Hoy, calmado, con el tiempo por fin a mi favor, con esperanza en el mañana, consciente de lo que pasa, transito apegado a cada mañana en una fiebre que me envuelve para sentir que hay un ardor que me inspira cada mañana y me hace desatar los nudos de mi garganta en una especie de catarsis descontrolada.

Estoy disparatado con mis versos y mi narrativa, aunque es escasa de sintaxis cumple con los objetivos, porque sigue teniendo el mismo objetivo: ganar tiempo, minutos, segundos, días, para vivir… para ser consciente, para estar atento a cada segundo que pasa, aunque sé que no tengo ninguna chance, escribo y escribo en una sábana que me aguarda cada mañana para decir “algo pasa”.

Entre estos intentos y la realidad, me debato lejos de las angustias, creando un universo que pueda amparar mis sueños, que porfiadamente están llenando de pistas mi corazón errante.

Son los signos que me persiguen, que no puedo interpretar de una manera razonable, por lo que transito siempre acompañado de una especie de aura de dudas y reflexiones sobre lo que estoy viviendo.

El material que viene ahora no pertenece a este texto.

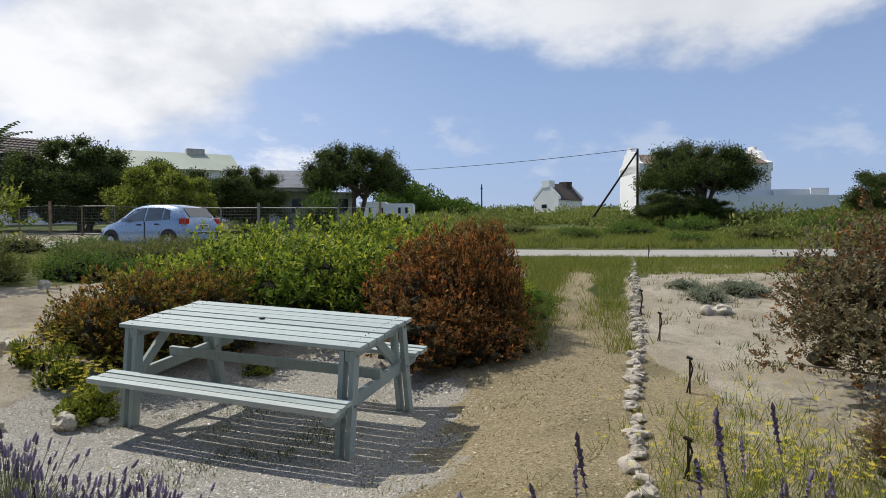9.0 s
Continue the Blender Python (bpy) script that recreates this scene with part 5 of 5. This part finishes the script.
for k, x, y, s, h in (("sprawl_green", 6.9, 11.6, 0.75, 0.7), ("sprawl", 7.5, 11.1, 0.85, 0.75), ("sprawl_green", 8.0, 12.4, 0.9, 0.8), ("sprawl", 9.3, 12.0, 0.95, 0.8), ("sprawl_green", 10.4, 9.7, 0.75, 0.95), ("sprawl_green", 11.2, 9.2, 0.6, 0.85), ("sprawl", 12.2, 10.6, 0.8, 0.8), ("sprawl", 13.2, 9.8, 0.8, 0.8),
                      ("sprawl_green", 9.2, 15.5, 1.0, 0.6), ("sprawl", 10.5, 17, 1.2, 0.6), ("sprawl", 8.6, 18.5, 1.0, 0.4), ("sprawl_green", 12.5, 15.5, 1.1, 0.6), ("sprawl", 14.5, 13.2, 0.9, 0.6), ("sprawl", 13.5, 18.0, 1.2, 0.55), ("sprawl_green", 12.4, 23, 1.4, 0.45), ("sprawl", 9.5, 25, 1.3, 0.3), ("sprawl_green", 15, 29, 1.5, 0.4), ("sprawl_green", 3.5, 21, 1.2, 0.5), ("sprawl", 15.6, 24, 1.0, 0.5), ("sprawl", 15.0, 11.5, 0.95, 0.75), ("sprawl_green", 15.2, 14.2, 0.95, 0.7), ("sprawl", 14.9, 16.6, 1.0, 0.7), ("sprawl_green", 14.6, 9.2, 0.9, 0.8), ("sprawl", 13.2, 7.6, 0.9, 0.85), ("sprawl", 15.3, 19.5, 1.0, 0.7)):
    plant(k, x, y, x * 77 + y * 31, s, h, group="scrub shrubs")
# small path-side shrub
shrub("path_shrub", 36, 0.36, 0.36, 0.52, leaf_path, 11200, 0.034, 0.011, 26, 8, "small dark green rosemary-like shrub beside the sandy path", up=1.2, shoots=800, reach=0.09, share=0.7)
plant("path_shrub", 4.4, 5.7, 0, 1.2, 1.0)
plant("path_shrub", 4.7, 5.95, 100, 0.9, 0.85)

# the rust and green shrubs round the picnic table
shrub("hedge", 37, 0.95, 0.95, 1.12, leaf_hedge, 22000, 0.05, 0.028, 34, 18, "large green shrub in the hedge behind the table, its sunlit tips coloured yellow", up=0.9, shoots=1700, reach=0.15, share=0.66, tips=tip_hedge)
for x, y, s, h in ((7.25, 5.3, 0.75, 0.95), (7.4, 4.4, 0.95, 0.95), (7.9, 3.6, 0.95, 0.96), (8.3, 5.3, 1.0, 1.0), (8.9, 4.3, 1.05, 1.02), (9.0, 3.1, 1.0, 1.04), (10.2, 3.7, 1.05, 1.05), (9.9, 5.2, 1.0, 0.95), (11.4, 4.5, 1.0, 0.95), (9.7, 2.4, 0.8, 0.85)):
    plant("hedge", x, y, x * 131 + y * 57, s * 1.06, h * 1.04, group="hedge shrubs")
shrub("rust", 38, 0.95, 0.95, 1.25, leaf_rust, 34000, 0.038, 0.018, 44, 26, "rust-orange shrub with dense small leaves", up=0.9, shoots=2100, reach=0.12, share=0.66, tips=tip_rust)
plant("rust", 7.3, 2.15, 30, 0.92, 1.04)
plant("rust", 6.65, 2.05, 150, 0.68, 0.8)
plant("rust", 8.2, 2.25, 250, 0.86, 1.22)
plant("rust", 6.8, 1.55, 310, 0.52, 0.78)
plant("rust", 7.25, 1.72, 60, 0.5, 1.95)
plant("rust", 7.75, 1.78, 190, 0.52, 2.1)
plant("hedge", 9.0, 1.9, 60, 0.6, 0.9)
for x, y, s in ((8.5, 1.42, 0.34), (9.1, 1.5, 0.38), (9.7, 1.55, 0.34)):
    plant("sprawl_green", x, y, x * 200, s, 0.75, group="scrub shrubs")
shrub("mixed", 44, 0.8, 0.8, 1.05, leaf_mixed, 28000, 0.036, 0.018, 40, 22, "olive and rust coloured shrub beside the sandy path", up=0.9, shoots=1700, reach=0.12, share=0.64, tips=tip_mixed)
plant("mixed", 5.85, 4.7, 210, 0.86, 1.08)
plant("mixed", 6.5, 4.3, 100, 0.8, 1.12)
plant("mixed", 6.2, 5.4, 40, 0.6, 1.0)
shrub("yellow_tuft", 39, 0.22, 0.22, 0.3, leaf_yellow, 1500, 0.04, 0.016, 14, 5, "small yellow-green flowering tuft at the path edge", "plant", "yellow_tuft", up=0.9)
for x, y, s, h in ((4.85, 4.15, 1.1, 1.0), (5.05, 4.35, 0.9, 0.9), (5.15, 4.75, 0.9, 1.6), (5.35, 5.3, 0.7, 1.6), (4.35, 4.6, 0.45, 0.5), (6.2, 3.6, 0.7, 0.8), (3.75, 5.25, 0.6, 0.4)):
    plant("yellow_tuft", x, y, x * 331, s, h, group="yellow tufts")
# half-dry rust shrub by the stone border
shrub("dry_rust", 40, 1.25, 1.2, 1.55, leaf_rust_dull, 160000, 0.025, 0.013, 84, 110, "large half-dry rust and grey shrub with bare lower branches", up=0.8, stem_mat=twig_grey, stem_r=0.013, shoots=10000, reach=0.08, share=0.38, tips=tip_dull)
plant("dry_rust", 5.75, -1.8, 20, 1.05, 0.97, sink=-0.1)
plant("dry_rust", 4.55, -1.15, 120, 0.42, 0.75)
plant("dry_rust", 5.0, -1.9, 220, 0.7, 0.7)
# silver groundcover
shrub("silver", 41, 0.55, 0.4, 0.28, leaf_silver, 2600, 0.05, 0.02, 24, 6, "low silver-grey groundcover plant", "plant", "silver_plant", up=0.6)
plant("silver", 10.3, -0.8, 0, 0.8), plant("silver", 10.8, -1.35, 70, 0.85), plant("silver", 11.1, -0.6, 140, 0.6)


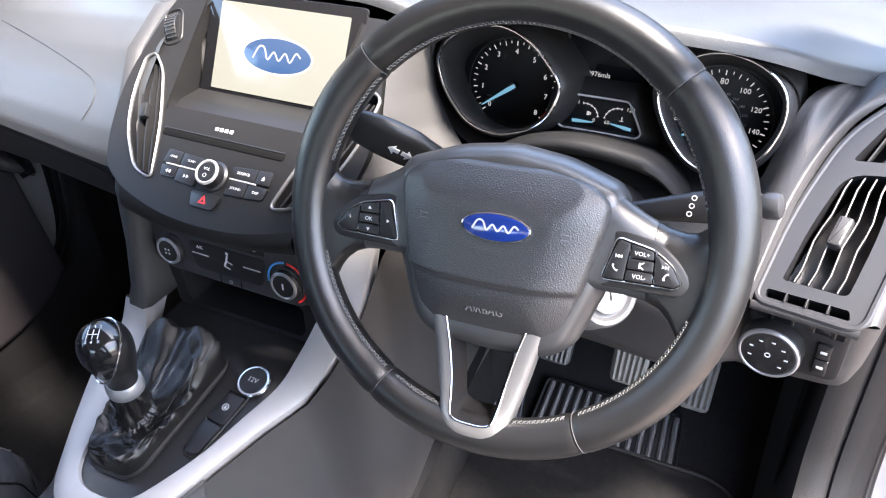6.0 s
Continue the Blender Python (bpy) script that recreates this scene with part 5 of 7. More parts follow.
out_ = cr([pedge(-0.018, -0.026), pedge(-0.012, 0.08), pedge(0.006, 0.165), pedge(0.040, 0.215), pedge(0.055, 0.25)], 8)
crest = cr([(0.540, 0.125, 0.862), (0.554, 0.200, 0.924), (0.571, 0.258, 0.966), (0.588, 0.312, 0.994), (0.600, 0.340, 1.003)], 8)
inn = cr([(0.512, 0.165, 0.82), (0.515, 0.205, 0.87), (0.530, 0.250, 0.93), (0.549, 0.276, 0.995), (0.575, 0.320, 1.004)], 8)
rings = [cr([p, p * 0.45 + q * 0.55 + Vector((-0.004, -0.012, 0.004)), q, q * 0.5 + r * 0.5 + Vector((0, -0.002, 0.004)), r + Vector((0, 0, -0.002))], 4) for p, q, r in zip(inn, crest, out_)]
part("pod_flank", loft(rings, closed=False), PLASTIC, pod, "grained grey flank of the pod", sharp=75)
# rounded outer rim from the vent face over to the side panel
o1 = cr([pedge(0.072, -0.026, -0.001), pedge(0.080, 0.06, -0.001), pedge(0.078, 0.15, -0.001), pedge(0.070, 0.222, -0.001), (0.690, 0.378, 0.985)], 8)
o2 = cr([(0.650, 0.130, 0.862), (0.668, 0.205, 0.905), (0.682, 0.285, 0.945), (0.690, 0.350, 0.962), (0.700, 0.390, 0.968)], 8)
o3 = cr([(0.640, 0.150, 0.845), (0.655, 0.22, 0.885), (0.668, 0.29, 0.925), (0.675, 0.36, 0.945), (0.68, 0.39, 0.95)], 8)
part("pod_rail", loft([cr([p, p * 0.5 + q * 0.5 + Vector((0.002, -0.002, 0.007)), q, r], 4) for p, q, r in zip(o1, o2, o3)], closed=False), PLASTIC, pod, "rounded grey outer rail", sharp=75)
# front lip below the vent
l1 = [pedge(-0.018 + 0.092 * k / 10, -0.026, 0.0) for k in range(11)]
part("pod_lip", loft([[p, p + Vector((0, -0.004, -0.004)), p + Vector((0, -0.002, -0.009)), p + Vector((0, 0.02, -0.012))] for p in l1], closed=False), PLASTIC, pod, sharp=75)

# side panel towards the door: big, smooth, rounded
sp_pts = [(0.160, 0.858), (0.20, 0.880), (0.28, 0.920), (0.352, 0.945), (0.374, 0.93), (0.370, 0.78), (0.350, 0.628), (0.30, 0.645), (0.24, 0.695), (0.195, 0.765)]
so_ = rpoly(sp_pts, [0.02, 0.05, 0.05, 0.012, 0.03, 0.08, 0.02, 0.06, 0.06, 0.05], 5)
cy, cz = 0.28, 0.82
rings = []
for s, lift in ((1.03, -0.10), (1.01, -0.020), (1.0, -0.006), (0.985, 0.0), (0.93, 0.006), (0.8, 0.012), (0.6, 0.016), (0.4, 0.018), (0.2, 0.019), (0.03, 0.019)):
    rings.append([(0.660 + lift + 0.10 * ((cy + (y - cy) * s) - 0.27), cy + (y - cy) * s, cz + (z - cz) * s) for y, z in so_])
part("fuse_cover", loft(rings), PLASTIC, pod, "smooth grey fuse box cover at the dash end", sharp=60)

# light switch panel
KNOB_RING = material("knob_ring_metal", (0.27, 0.27, 0.275), 0.3, 0.6, None, vary=0.03)
lo = rpoly([(-0.040, -0.004), (0.050, -0.004), (0.050, -0.075), (0.0, -0.080), (-0.036, -0.066)], [0.01, 0.01, 0.012, 0.02, 0.014], 4)
lm = basis((0.586, 0.150, 0.850), (0.985, -0.15, 0.02), (-0.03, -0.05, 0.998))
lp = part("light_panel", xf(plate(lo, 0.03, 0.005), pose(0, 0, -0.03)), RUBBER, pod, "black light switch panel", m=lm)
for k in range(4):
    part("grille_rib", xf(box(0.0025, 0.016, 0.012, 0.001), pose(-0.018 + 0.018 * k, -0.013, -0.008)), PLASTIC_DARK, lp, m=lm)
part("grille_slot", xf(plate(rpoly([(-0.034, -0.004), (0.046, -0.004), (0.046, -0.022), (-0.034, -0.022)], 0.004), 0.0012, 0.0004), pose(0, 0, 0.0)), GLOSS, lp, m=lm)
lk_ = part("light_knob", xf(lathe([(0.0290, 0), (0.0290, 0.014), (0.0275, 0.018), (0.0235, 0.0190)], 40), lm @ pose(-0.012, -0.050, 0.0)), SATIN_BLACK, lp, "chrome ringed rotary light switch")
part("knob_ring", xf(ring_plate(circle(0.0284, 40), circle(0.0238, 40), 0.004, 0.0016), lm @ pose(-0.012, -0.050, 0.0155)), KNOB_RING, lk_, "bright metal ring")
part("knob_face", xf(lathe([(0.0236, 0.0170), (0.0230, 0.0192), (0.004, 0.0196)], 36), lm @ pose(-0.012, -0.050, 0.0)), GLOSS, lk_)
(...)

Son trazos de vida que se adhieren a mi piel y me ponen en un rumbo desconocido. Por primera vez, avizoro que no hay puertos con certezas, solo horizontes por conquistar y un deseo de tiempo amarrado a mi destino.

Es el viaje hacia la muerte, donde nos espera la incertidumbre pura, el vacío existencial, la nada creadora de materia y el instante, donde ya no dependerá del tiempo. Es el final de los relojes, de los apresuramientos, de las esperas que se tramitaron desde el vientre, hasta el último segundo existencial.